We can see there that the list allocates some memory for the items contained within it. In order to not pessimize the performance of list appends and other operations more space is allocated to the list than there are elements in the list. This is very much reminiscent of std::vector in c++ and various other implementations in other languages. Here's the reallocation strategy:

/* Ensure ob_item has room for at least newsize elements, and set
 * ob_size to newsize.  If newsize > ob_size on entry, the content
 * of the new slots at exit is undefined heap trash; it's the caller's
 * responsibility to overwrite them with sane values.
 * The number of allocated elements may grow, shrink, or stay the same.
 * Failure is impossible if newsize <= self.allocated on entry, although
 * that partly relies on an assumption that the system realloc() never
 * fails when passed a number of bytes <= the number of bytes last
 * allocated (the C standard doesn't guarantee this, but it's hard to
 * imagine a realloc implementation where it wouldn't be true).
 * Note that self->ob_item may change, and even if newsize is less
 * than ob_size on entry.
 */
static int
list_resize(PyListObject *self, Py_ssize_t newsize)
{
    PyObject **items;
    size_t new_allocated, num_allocated_bytes;
    Py_ssize_t allocated = self->allocated;

    /* Bypass realloc() when a previous overallocation is large enough
       to accommodate the newsize.  If the newsize falls lower than half
       the allocated size, then proceed with the realloc() to shrink the list.
    */
    if (allocated >= newsize && newsize >= (allocated >> 1)) {
        assert(self->ob_item != NULL || newsize == 0);
        Py_SIZE(self) = newsize;
        return 0;
    }

    /* This over-allocates proportional to the list size, making room
     * for additional growth.  The over-allocation is mild, but is
     * enough to give linear-time amortized behavior over a long
     * sequence of appends() in the presence of a poorly-performing
     * system realloc().
     * The growth pattern is:  0, 4, 8, 16, 25, 35, 46, 58, 72, 88, ...
     * Note: new_allocated won't overflow because the largest possible value
     *       is PY_SSIZE_T_MAX * (9 / 8) + 6 which always fits in a size_t.
     */
    new_allocated = (size_t)newsize + (newsize >> 3) + (newsize < 9 ? 3 : 6);
    if (new_allocated > (size_t)PY_SSIZE_T_MAX / sizeof(PyObject *)) {
        PyErr_NoMemory();
        return -1;
    }

    if (newsize == 0)
        new_allocated = 0;
    num_allocated_bytes = new_allocated * sizeof(PyObject *);
    items = (PyObject **)PyMem_Realloc(self->ob_item, num_allocated_bytes);
    if (items == NULL) {
        PyErr_NoMemory();
        return -1;
    }
    self->ob_item = items;
    Py_SIZE(self) = newsize;
    self->allocated = new_allocated;
    return 0;
}

So the pointers to the list elements are allocated in a contiguous manner but the actual list elements can be anywhere from the stack.

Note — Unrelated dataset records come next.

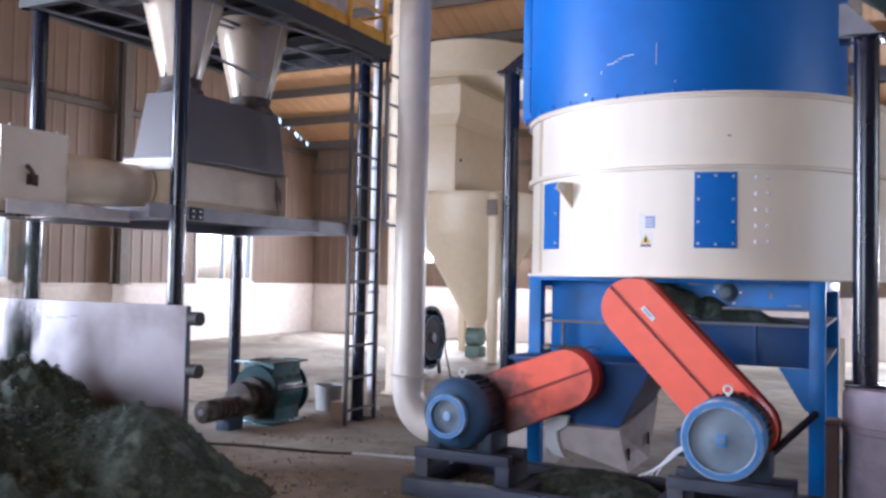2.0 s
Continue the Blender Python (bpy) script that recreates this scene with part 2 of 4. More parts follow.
def box(bm, x0, x1, y0, y1, z0, z1, bevel=0.0, m=None):
    c = bmesh.ops.create_cube(bm, size=1)["verts"]
    for v in c:
        v.co = Vector(((x0 + x1) / 2 + v.co.x * (x1 - x0), (y0 + y1) / 2 + v.co.y * (y1 - y0), (z0 + z1) / 2 + v.co.z * (z1 - z0)))
    if bevel:
        edges = list({e for v in c for e in v.link_edges})
        r = bmesh.ops.bevel(bm, geom=edges, offset=bevel, segments=2, affect="EDGES", profile=0.5)
        c = list({v for f in r["faces"] for v in f.verts} | {v for v in c if v.is_valid})
    if m is not None:
        bmesh.ops.transform(bm, matrix=m, verts=c)
    return bm


def rod(bm, a, b, r, r2=None, seg=20, caps=True):
    a, b = Vector(a), Vector(b)
    d = b - a
    q = d.to_track_quat("Z", "Y").to_matrix().to_4x4()
    bmesh.ops.create_cone(bm, cap_ends=caps, segments=seg, radius1=r, radius2=r if r2 is None else r2, depth=d.length, matrix=Matrix.Translation((a + b) / 2) @ q)
    return bm


def bar(bm, a, b, w, h, bevel=0.0):
    """A beam of rectangular section from a to b; h is its height."""
    a, b = Vector(a), Vector(b)
    d = b - a
    side = d.cross(Vector((0, 0, 1)))
    side = side.normalized() if side.length > 1e-5 else Vector((1, 0, 0))
    up = side.cross(d).normalized()
    m = Matrix((side, d.normalized(), up)).transposed().to_4x4()
    return box(bm, -w / 2, w / 2, -d.length / 2, d.length / 2, -h / 2, h / 2, bevel, Matrix.Translation((a + b) / 2) @ m)


def channel(bm, a, b, w, h, t=0.012):
    """A C-channel beam: web and two flanges."""
    a, b = Vector(a), Vector(b)
    d = (b - a).normalized()
    side = d.cross(Vector((0, 0, 1))).normalized()
    bar(bm, a, b, t, h)
    for s in (-1, 1):
        o = Vector((0, 0, s * (h / 2 - t / 2))) + side * w / 2
        bar(bm, a + o, b + o, w, t)
    return bm


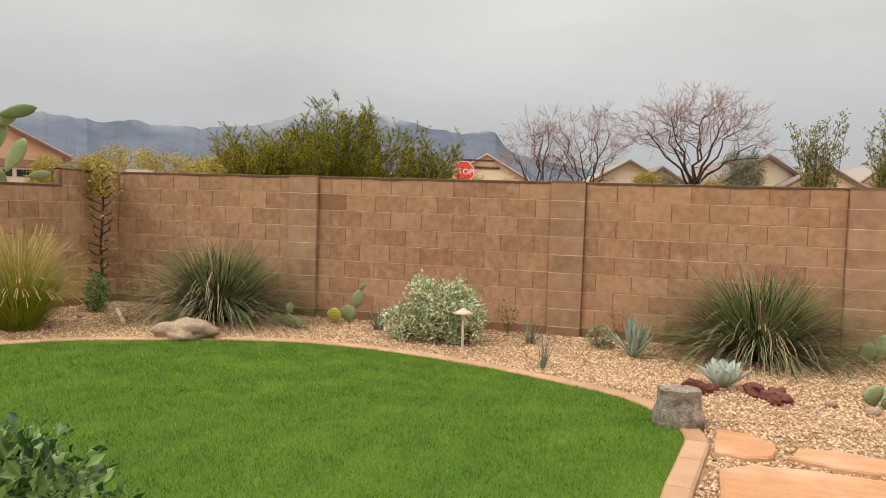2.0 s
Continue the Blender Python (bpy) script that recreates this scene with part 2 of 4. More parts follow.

Practically speaking what does this cost anyway?

As always with questions of performance, profile instead of guessing. Here's a quick and dirty performance benchmark:

import array
import random
import timeit
from statistics import mean
import numpy as np

items = list(range(10000))
random.shuffle(items)
list_version = list(items)
array_version = array.array('I', items)

print("Results for max of the list:")
print(timeit.repeat(stmt="max(list_version)", number=10000, globals=globals()))
print("Results for max of the array.array:")
print(timeit.repeat(stmt="max(array_version)", number=10000, globals=globals()))
print("Results for max of array.array with np.max:")
print(timeit.repeat(stmt="np.max(array_version)", number=10000, globals=globals()))

print("Results for sum of the list:")
print(timeit.repeat(stmt="sum(list_version)", number=10000, globals=globals()))
print("Results for sum of the array.array:")
print(timeit.repeat(stmt="sum(array_version)", number=10000, globals=globals()))
print("Results for sum of array.array with np.sum:")
print(timeit.repeat(stmt="np.sum(array_version)", number=10000, globals=globals()))

print("Results for mean of the list:")
print(timeit.repeat(stmt="mean(list_version)", number=10000, globals=globals()))
print("Results for mean of the array.array:")
print(timeit.repeat(stmt="mean(array_version)", number=10000, globals=globals()))
print("Results for mean of array.array with np.average:")
print(timeit.repeat(stmt="np.average(array_version)", number=10000, globals=globals()))

Here's the results I got for array.array vs list on a Intel(R) Core(TM) i7-4500U CPU @ 1.80GHz processor, taking best of 3 with times in this list in seconds:

Function list array numpy on array.array
max 1.91 3.48 0.16
sum 0.89 1.85 0.15
average 49.71 50.09 0.20

One thing that's interesting here is the difference between max/sum and average. If I were to guess why this is it comes down to the cost of boxing/unboxing the Python objects, in the case of statistics.mean there's always a type conversion made in _convert so we see roughly the same cost here.

Now compare this to Numpy which is not making any intermediate Python objects at all and is fully taking advantage of the contiguous memory and the results are striking.

If memory locality is a "make or break" part of your project you should strongly consider not using pure Python for that component by either FFI-ing out to another language (using numpy is an example) or write that part of the code in a language that explicitly supports determinism of memory layouts.